In March, Assistant U.S. Attorney Eric Johnson, who led the 2006 criminal prosecution of Rizzolo, charged in court that Rizzolo had concealed from probation officers a series of lucrative financial transactions, including several with offshore trust accounts. Many of the transactions were related to $1 million from the sale of a Philadelphia strip club one day before his release, Johnson said.

Johnson also accused Rizzolo of failing to pay the Internal Revenue Service more than $2.5 million in back taxes. He said Rizzolo owes the IRS $1.7 million stemming from his 2006 plea agreement, plus more than $821,000 from income earned that year.

Last week, Johnson filed court papers, alleging Rizzolo repeatedly lied to probation officials.

"Unless he is faced with, and appreciates, serious repercussions from his conduct, Rizzolo will not comply with his conditions of supervised release and will continue to take advantage of what he perceives as a weakness in the system," Johnson wrote.

At Wednesday's hearing, Pro allowed Las Vegas attorney Stan Hunterton, who represents Henry's wife Amy, to make a pitch for prison time for Rizzolo.

"The first order of business is to send this gangster back to jail," Hunterton said. "It's the only thing he understands."

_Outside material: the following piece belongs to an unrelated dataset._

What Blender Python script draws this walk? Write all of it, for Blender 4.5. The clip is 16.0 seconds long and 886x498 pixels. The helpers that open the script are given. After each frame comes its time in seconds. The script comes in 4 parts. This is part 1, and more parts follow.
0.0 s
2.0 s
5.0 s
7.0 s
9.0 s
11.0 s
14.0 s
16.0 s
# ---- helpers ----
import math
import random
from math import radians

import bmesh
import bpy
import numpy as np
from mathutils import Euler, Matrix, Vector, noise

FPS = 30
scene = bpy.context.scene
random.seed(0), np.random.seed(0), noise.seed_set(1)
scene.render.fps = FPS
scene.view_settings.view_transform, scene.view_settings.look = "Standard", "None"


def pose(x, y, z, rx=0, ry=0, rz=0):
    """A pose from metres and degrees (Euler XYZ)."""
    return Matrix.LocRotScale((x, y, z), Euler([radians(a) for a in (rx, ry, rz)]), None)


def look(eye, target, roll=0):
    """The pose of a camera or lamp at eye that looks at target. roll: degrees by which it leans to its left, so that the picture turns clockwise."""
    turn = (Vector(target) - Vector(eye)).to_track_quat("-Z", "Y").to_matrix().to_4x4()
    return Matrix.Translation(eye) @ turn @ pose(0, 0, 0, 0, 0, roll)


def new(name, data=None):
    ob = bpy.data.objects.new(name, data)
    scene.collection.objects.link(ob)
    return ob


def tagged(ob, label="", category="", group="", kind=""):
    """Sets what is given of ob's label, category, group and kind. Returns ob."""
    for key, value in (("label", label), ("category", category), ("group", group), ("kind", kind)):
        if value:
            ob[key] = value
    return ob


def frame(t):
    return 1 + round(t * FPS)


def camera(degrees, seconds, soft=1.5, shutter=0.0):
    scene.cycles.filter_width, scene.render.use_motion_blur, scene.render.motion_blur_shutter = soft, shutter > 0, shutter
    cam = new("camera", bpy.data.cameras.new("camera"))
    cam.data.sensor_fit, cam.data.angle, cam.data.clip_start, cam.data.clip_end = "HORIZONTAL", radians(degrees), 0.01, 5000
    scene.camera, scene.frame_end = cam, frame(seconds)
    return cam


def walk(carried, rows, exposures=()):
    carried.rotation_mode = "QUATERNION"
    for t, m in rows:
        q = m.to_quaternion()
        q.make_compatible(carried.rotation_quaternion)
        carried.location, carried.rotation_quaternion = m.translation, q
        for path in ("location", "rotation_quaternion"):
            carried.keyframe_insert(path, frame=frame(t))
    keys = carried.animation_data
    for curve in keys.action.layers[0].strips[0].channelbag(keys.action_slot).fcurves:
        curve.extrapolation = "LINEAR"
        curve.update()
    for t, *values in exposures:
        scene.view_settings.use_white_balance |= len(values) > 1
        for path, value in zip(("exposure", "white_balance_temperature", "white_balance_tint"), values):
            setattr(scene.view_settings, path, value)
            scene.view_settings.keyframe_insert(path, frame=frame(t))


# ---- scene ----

Hunterton charged that Rizzolo ran "roughshod" over the federal probation system, treating it as if it were a "game of how much he could get a way with."

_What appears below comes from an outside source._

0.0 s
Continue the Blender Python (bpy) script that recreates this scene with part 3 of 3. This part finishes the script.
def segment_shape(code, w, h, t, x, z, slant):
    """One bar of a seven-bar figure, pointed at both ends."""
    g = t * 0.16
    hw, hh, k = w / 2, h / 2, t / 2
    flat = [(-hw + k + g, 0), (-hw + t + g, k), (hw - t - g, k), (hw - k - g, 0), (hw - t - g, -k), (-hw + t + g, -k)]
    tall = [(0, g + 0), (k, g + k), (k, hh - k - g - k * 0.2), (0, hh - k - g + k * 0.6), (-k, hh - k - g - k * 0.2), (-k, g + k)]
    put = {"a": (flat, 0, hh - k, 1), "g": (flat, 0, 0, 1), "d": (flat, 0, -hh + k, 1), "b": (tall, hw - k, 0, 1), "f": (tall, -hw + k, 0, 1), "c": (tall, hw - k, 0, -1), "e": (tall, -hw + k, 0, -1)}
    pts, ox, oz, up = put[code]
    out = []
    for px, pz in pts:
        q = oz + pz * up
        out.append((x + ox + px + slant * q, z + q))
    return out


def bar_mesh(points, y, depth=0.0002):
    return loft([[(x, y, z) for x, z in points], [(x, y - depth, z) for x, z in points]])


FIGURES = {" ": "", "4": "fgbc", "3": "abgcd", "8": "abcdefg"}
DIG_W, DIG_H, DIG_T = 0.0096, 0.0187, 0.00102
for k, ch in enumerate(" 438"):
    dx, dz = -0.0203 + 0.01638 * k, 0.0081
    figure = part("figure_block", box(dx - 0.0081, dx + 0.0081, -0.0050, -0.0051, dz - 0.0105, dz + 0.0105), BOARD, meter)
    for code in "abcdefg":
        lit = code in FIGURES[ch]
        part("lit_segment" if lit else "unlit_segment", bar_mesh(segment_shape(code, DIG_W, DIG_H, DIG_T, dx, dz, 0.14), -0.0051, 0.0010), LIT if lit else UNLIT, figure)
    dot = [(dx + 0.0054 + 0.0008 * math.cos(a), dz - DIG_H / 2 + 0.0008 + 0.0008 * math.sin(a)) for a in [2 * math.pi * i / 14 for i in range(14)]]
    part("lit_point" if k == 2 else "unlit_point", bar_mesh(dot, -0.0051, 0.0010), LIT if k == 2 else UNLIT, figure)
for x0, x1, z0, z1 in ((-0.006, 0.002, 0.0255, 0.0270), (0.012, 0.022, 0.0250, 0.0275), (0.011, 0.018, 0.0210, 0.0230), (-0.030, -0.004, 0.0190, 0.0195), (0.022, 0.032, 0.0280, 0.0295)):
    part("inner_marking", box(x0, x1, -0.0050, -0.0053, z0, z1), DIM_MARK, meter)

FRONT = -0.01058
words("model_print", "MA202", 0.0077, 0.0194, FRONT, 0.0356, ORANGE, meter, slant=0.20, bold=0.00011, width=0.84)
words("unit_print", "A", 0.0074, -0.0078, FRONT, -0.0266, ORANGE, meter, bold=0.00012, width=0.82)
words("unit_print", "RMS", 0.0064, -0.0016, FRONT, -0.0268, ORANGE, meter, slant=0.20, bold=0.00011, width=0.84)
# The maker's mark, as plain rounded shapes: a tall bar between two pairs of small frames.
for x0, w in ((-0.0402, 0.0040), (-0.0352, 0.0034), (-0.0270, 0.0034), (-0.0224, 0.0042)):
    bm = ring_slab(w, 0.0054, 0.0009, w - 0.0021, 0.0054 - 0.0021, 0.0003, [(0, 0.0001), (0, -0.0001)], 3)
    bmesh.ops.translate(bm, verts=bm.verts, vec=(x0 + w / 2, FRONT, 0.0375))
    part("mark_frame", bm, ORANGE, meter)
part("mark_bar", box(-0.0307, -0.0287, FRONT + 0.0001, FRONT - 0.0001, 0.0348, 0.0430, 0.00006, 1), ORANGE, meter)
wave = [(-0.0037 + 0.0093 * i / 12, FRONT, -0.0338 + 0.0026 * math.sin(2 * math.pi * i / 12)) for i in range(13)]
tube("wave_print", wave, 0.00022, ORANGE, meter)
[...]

Hunterton told the judge that he and Henry's Las Vegas lawyer, Don Campbell, were prepared to "go through the gates of hell" to get the more than $12 million with interest that Rizzolo still owes the disabled Henry.

Afterward, Campbell said Pro wasn't "fooled for a minute" by the actions of this "felon and racketeer" and that he was "appreciative" of the sentence the judge handed out.

Campbell said the two attorneys spent several years "hunting down every asset" of Rizzolo's they could find and feel good knowing their efforts forced the government into pursuing the probation violations.

Rizzolo, long suspected of having ties to organized crime, pleaded guilty to a felony tax charge in June 2006 to end a decade-long FBI racketeering investigation. He ultimately served 10 months of a one-year prison sentence.

The Henry attorneys have charged that Rizzolo ducked his responsibility to pay the Henrys, all the while running up $900-plus nightclub and restaurant tabs and maintaining hundreds of thousands of dollars in foreign trusts.

The U.S. Marshals Service took control of the Crazy Horse Too, once a hangout for celebrities, politicians and underworld figures, more than three years ago but could not find a buyer in a depressed real estate market.

Earlier this month, Canico Capital Group, the Southern California investment firm that owns the first deed of trust on the property, bought the club for $3 million at a public auction.

The Crazy Horse Too was said to be worth as much as $35 million when the Marshals Service began entertaining offers.